Removing the PURE_STAN_BUILD macro had zero risk because it is easy to verify that the PURE_STAN_BUILD macro wasn't defined. The NSS_3_4_CODE macro is a different story. In one or two directories, it was defined in a makefile, which was good. But in other directories (e.g., lib/pk11wrap), it was manually defined in the .c files, before including the Stan headers. So it is difficult to verify that we defined NSS_3_4_CODE in all the necessary places. It was possible that in a .c file we didn't define NSS_3_4_CODE before including the Stan headers, so that removing the #ifdef NSS_3_4_CODE did not result in the same code. I tried to look for such problems but gave up because it was too tedious.
Julien, fix all the warnings: warning: implicit function declaration xxx
On the NSS_3_11_BRANCH you missed two files: $ find . -name "*.h" -print | xargs grep NSS_3_4_CODE $ find . -name "*.c" -print | xargs grep NSS_3_4_CODE ./lib/pki/tdcache.c:#ifdef NSS_3_4_CODE ./lib/pki/tdcache.c:#ifdef NSS_3_4_CODE ./lib/pki/tdcache.c:#ifdef NSS_3_4_CODE ./lib/pki/tdcache.c:#ifdef NSS_3_4_CODE ./lib/pki/trustdomain.c:#ifdef NSS_3_4_CODE ./lib/pki/trustdomain.c:#ifdef NSS_3_4_CODE
Created attachment 289629 [details] [diff] [review] Proposed patch The changes to tdcache.c and trustdomain.c are required. The other changes are just formatting changes. We did have the problem I mentioned in comment 3 (we didn't define NSS_3_4_CODE in crl.c and nssinit.c before including devt.h), but there was no harm.

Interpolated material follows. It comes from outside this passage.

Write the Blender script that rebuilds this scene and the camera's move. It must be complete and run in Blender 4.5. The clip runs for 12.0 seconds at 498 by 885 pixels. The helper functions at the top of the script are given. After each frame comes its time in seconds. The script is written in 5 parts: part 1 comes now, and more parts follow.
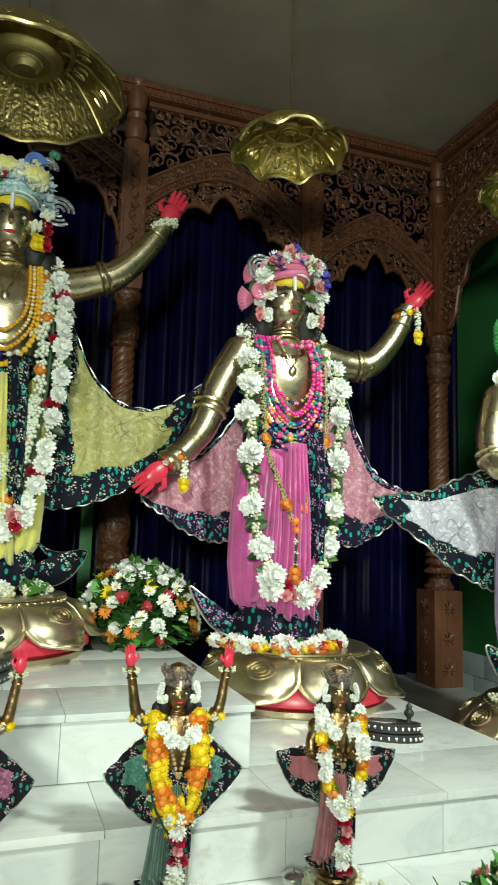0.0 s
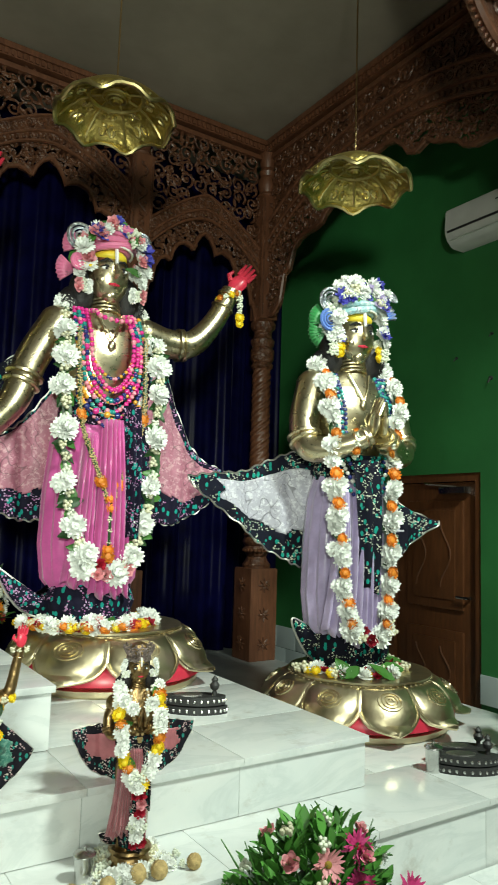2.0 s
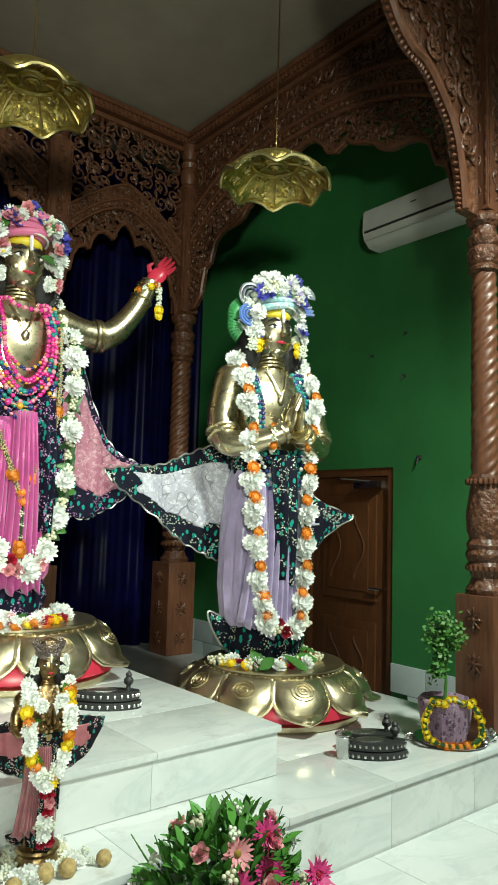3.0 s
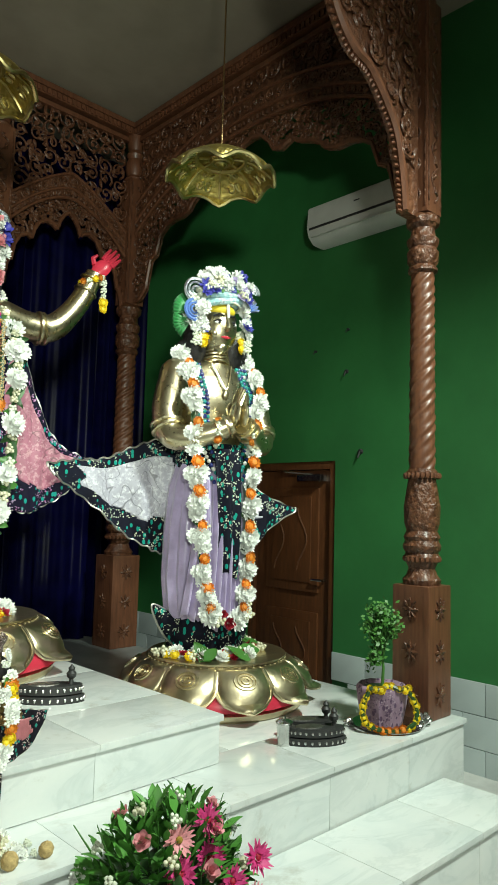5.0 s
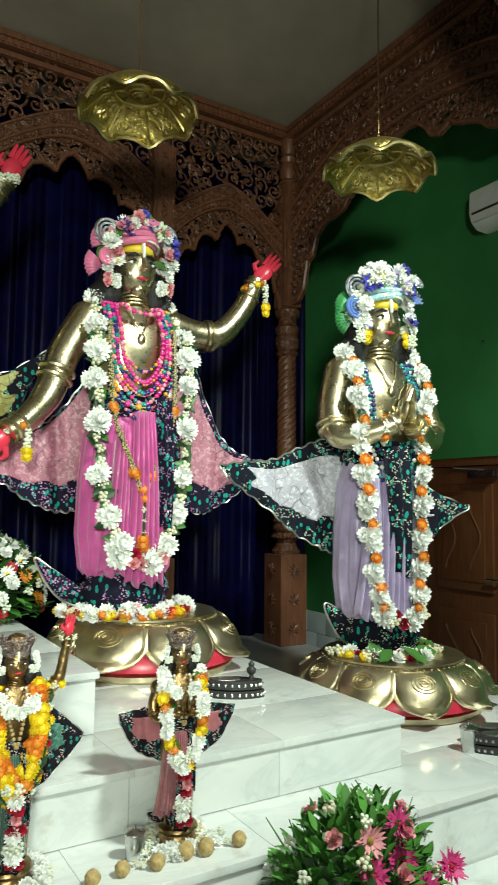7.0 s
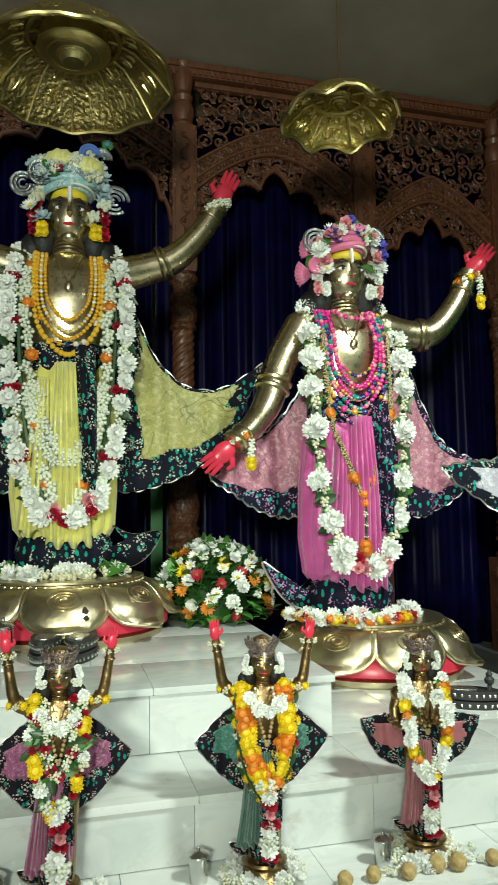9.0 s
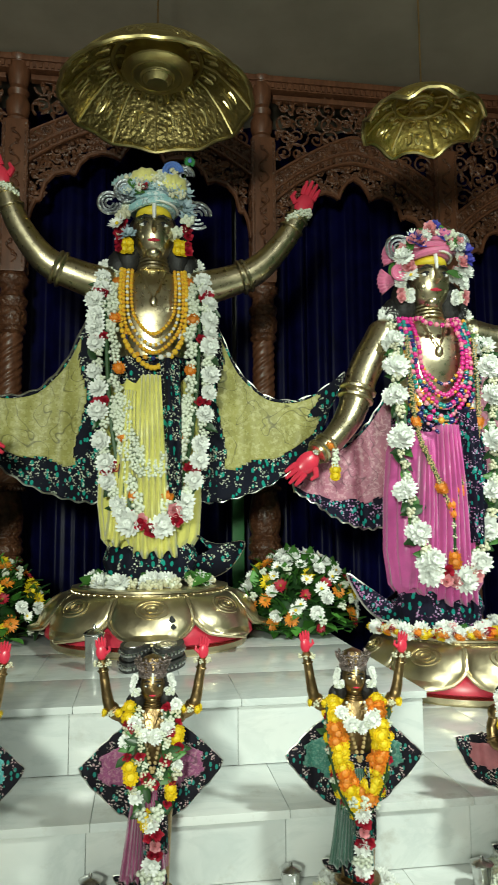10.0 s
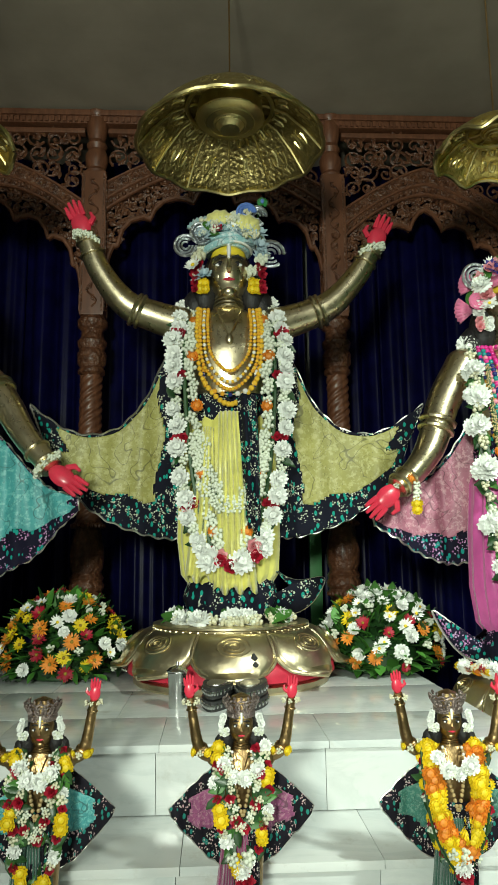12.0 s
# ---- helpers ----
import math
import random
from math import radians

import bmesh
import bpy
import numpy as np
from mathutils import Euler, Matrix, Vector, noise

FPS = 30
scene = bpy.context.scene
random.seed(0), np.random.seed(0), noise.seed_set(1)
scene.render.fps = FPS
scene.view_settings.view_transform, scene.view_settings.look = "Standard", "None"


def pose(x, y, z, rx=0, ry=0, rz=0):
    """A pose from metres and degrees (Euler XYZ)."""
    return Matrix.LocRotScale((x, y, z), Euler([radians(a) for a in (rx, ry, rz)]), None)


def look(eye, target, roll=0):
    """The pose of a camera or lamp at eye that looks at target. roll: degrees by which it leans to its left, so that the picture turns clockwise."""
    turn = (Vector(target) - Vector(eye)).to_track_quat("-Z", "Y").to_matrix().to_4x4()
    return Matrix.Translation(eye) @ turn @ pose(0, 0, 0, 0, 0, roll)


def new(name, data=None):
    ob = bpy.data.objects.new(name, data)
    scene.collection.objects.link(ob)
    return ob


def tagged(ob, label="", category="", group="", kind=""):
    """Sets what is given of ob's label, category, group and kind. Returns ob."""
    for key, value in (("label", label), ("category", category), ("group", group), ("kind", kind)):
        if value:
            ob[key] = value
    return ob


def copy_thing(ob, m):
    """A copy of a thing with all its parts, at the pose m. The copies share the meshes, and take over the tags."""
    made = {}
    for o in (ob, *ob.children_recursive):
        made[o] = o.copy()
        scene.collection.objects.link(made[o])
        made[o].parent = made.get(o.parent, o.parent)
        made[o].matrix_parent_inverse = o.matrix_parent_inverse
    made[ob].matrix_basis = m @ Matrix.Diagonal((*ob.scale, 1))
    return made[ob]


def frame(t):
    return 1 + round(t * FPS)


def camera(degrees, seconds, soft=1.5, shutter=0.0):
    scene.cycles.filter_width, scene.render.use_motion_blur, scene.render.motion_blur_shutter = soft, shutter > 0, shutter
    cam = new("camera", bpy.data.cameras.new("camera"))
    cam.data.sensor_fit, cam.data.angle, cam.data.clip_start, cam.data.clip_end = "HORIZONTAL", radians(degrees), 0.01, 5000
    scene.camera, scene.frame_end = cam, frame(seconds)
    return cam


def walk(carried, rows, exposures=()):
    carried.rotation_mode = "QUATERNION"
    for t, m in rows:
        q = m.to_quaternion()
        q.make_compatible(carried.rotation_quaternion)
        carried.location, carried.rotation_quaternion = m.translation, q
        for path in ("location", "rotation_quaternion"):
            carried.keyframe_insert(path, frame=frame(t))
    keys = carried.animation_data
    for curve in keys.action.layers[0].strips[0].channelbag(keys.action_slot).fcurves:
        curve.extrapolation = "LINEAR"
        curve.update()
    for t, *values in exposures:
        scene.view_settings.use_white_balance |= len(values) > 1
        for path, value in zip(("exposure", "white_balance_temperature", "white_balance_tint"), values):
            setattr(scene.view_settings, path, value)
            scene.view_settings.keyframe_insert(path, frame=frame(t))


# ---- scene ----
cam = camera(39.0, 12.0, 1.5, 0.3)
PATH = [
    (0, (0.393, 0.728, 1.697), (1.057, 2.597, 1.951), 1.8),
    (0.5, (0.423, 0.731, 1.688), (1.207, 2.558, 1.907), 1.7),
    (1, (0.448, 0.728, 1.682), (1.36, 2.494, 1.897), 1.4),
    (1.5, (0.464, 0.718, 1.681), (1.457, 2.441, 1.896), 1.4),
    (2, (0.478, 0.708, 1.679), (1.565, 2.372, 1.898), 1.8),
    (2.5, (0.489, 0.7, 1.677), (1.686, 2.29, 1.885), 1.8),
    (3, (0.492, 0.692, 1.678), (1.759, 2.225, 1.887), 1.7),
    (3.5, (0.498, 0.675, 1.677), (1.838, 2.144, 1.895), 1.3),
    (3.7, (0.499, 0.67, 1.677), (1.861, 2.118, 1.891), 1.3),
    (4.5, (0.488, 0.656, 1.682), (1.890, 2.068, 1.882), 1.45),
    (5.3, (0.459, 0.653, 1.689), (1.816, 2.111, 1.872), 1.6),
    (5.5, (0.454, 0.655, 1.69), (1.789, 2.134, 1.872), 1.6),
    (6, (0.449, 0.666, 1.69), (1.717, 2.202, 1.869), 1.4),
    (6.5, (0.437, 0.678, 1.688), (1.6, 2.296, 1.864), 1.2),
    (8.5, (0.368, 0.701, 1.691), (0.994, 2.591, 1.881), -0.7),
    (9, (0.348, 0.71, 1.692), (0.857, 2.635, 1.88), -0.6),
    (9.5, (0.329, 0.718, 1.692), (0.728, 2.666, 1.9), -0.7),
    (10, (0.312, 0.724, 1.693), (0.61, 2.689, 1.912), -0.4),
    (10.5, (0.293, 0.724, 1.696), (0.45, 2.702, 1.944), -0.7),
    (11, (0.283, 0.724, 1.7), (0.377, 2.704, 1.966), -0.3),
    (11.5, (0.273, 0.73, 1.7), (0.34, 2.71, 1.971), 0.2),
    (12, (0.273, 0.734, 1.696), (0.373, 2.706, 2.014), -0.7),
]
EXPOSURE = [(0, -0.06), (2, 0.0), (3.5, 0.08), (6, 0.1), (8.5, -0.06), (9.5, -0.1), (12, 0.02)]
walk(cam, [(t, look(eye, target, roll)) for t, eye, target, roll in PATH], EXPOSURE)

# ---------------------------------------------------------------- world and lamps
world = bpy.data.worlds.new("world")
scene.world = world
world.use_nodes = True
world.node_tree.nodes["Background"].inputs[0].default_value = (0.9, 0.95, 1.0, 1)
world.node_tree.nodes["Background"].inputs[1].default_value = 0.05


def spot(name, eye, target, watts, cone, radius, colour):
    data = bpy.data.lights.new(name, "SPOT")
    data.energy, data.spot_size, data.spot_blend = watts, radians(cone), 0.8
    data.shadow_soft_size, data.color = radius, colour
    ob = new(name, data)
    ob.matrix_world = look(eye, target)
    return ob


# LED floodlights that hang over the visitors' side and face the altar
spot("floodlight_lamp", (-0.5, -1.2, 2.4), (0.8, 4.4, 3.15), 900, 76, 0.25, (0.90, 1.0, 0.84))
spot("floodlight_lamp", (2.9, 0.3, 4.95), (2.75, 3.3, 1.0), 1060, 74, 0.22, (0.88, 1.0, 0.87))
# unseen fill light behind the visitors, added to lift the dark parts
hall_fill = bpy.data.lights.new("tube_light_lamp", "AREA")
hall_fill.shape, hall_fill.size, hall_fill.size_y, hall_fill.energy, hall_fill.color = "RECTANGLE", 2.4, 0.16, 55, (0.95, 1.0, 0.92)
new("tube_light_lamp", hall_fill).matrix_world = pose(0.2, -2.2, 5.02)


# ---------------------------------------------------------------- materials
def rgba(c):
    return (c[0], c[1], c[2], 1.0)


def mix(nt, fac, a, b, blend="MIX"):
    n = nt.nodes.new("ShaderNodeMix")
    n.data_type, n.blend_type = "RGBA", blend
    for sock, v in ((n.inputs[0], fac), (n.inputs[6], a), (n.inputs[7], b)):
        if isinstance(v, (int, float)):
            sock.default_value = v
        elif isinstance(v, tuple):
            sock.default_value = rgba(v)
        else:
            nt.links.new(v, sock)
    return n.outputs[2]


def tex(nt, kind, scale, coord, detail=4.0, rough=0.6, feature="F1", stretch=None):
    if stretch:
        mp = nt.nodes.new("ShaderNodeMapping")
        mp.inputs["Scale"].default_value = stretch
        nt.links.new(coord, mp.inputs["Vector"])
        coord = mp.outputs[0]
    if kind == "noise":
        n = nt.nodes.new("ShaderNodeTexNoise")
        n.inputs["Detail"].default_value, n.inputs["Roughness"].default_value = detail, rough
    else:
        n = nt.nodes.new("ShaderNodeTexVoronoi")
        n.feature = feature
    n.inputs["Scale"].default_value = scale
    nt.links.new(coord, n.inputs["Vector"])
    return n


def ramp(nt, fac, stops):
    n = nt.nodes.new("ShaderNodeValToRGB")
    e = n.color_ramp.elements
    while len(e) < len(stops):
        e.new(0.5)
    for el, (p, c) in zip(e, stops):
        el.position, el.color = p, rgba(c)
    nt.links.new(fac, n.inputs[0])
    return n.outputs[0]


def base_mat(name, colour, rough=0.5, metal=0.0):
    m = bpy.data.materials.new(name)
    m.use_nodes = True
    nt = m.node_tree
    b = nt.nodes["Principled BSDF"]
    b.inputs["Base Color"].default_value = rgba(colour)
    b.inputs["Roughness"].default_value, b.inputs["Metallic"].default_value = rough, metal
    co = nt.nodes.new("ShaderNodeTexCoord").outputs["Object"]
    return m, nt, b, co


def bump(nt, b, height, strength, distance):
    n = nt.nodes.new("ShaderNodeBump")
    n.inputs["Strength"].default_value, n.inputs["Distance"].default_value = strength, distance
    nt.links.new(height, n.inputs["Height"])
    nt.links.new(n.outputs[0], b.inputs["Normal"])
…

Comment on attachment 289629 [details] [diff] [review] Proposed patch I've checked in this patch on the NSS_3_11_BRANCH because this patch is just a missing piece of the patch that Nelson and I reviewed. In the CVS commit comment I noted "tbr=julien.pierre", which means "to be reviewed by Julien Pierre".
Wan-Teh, Yes, I noticed the problem in nssinit.c and crl.c yesterday (I changed the header files to have #else #error NSS_3_4_CODE not defined) but indeed there was no harm. Thanks for noticing the problem and checking in the fix.
Yes, that's also how I found out about nssinit.c and crl.c :-) I then made the NSSSlotStr and NSSTokenStr structures opaque in devt.h and verified that I could still compile nssinit.c and crl.c successfully and without compiler warnings.
The problem is now resolved in the tinderbox, so I am marking this bug fixed.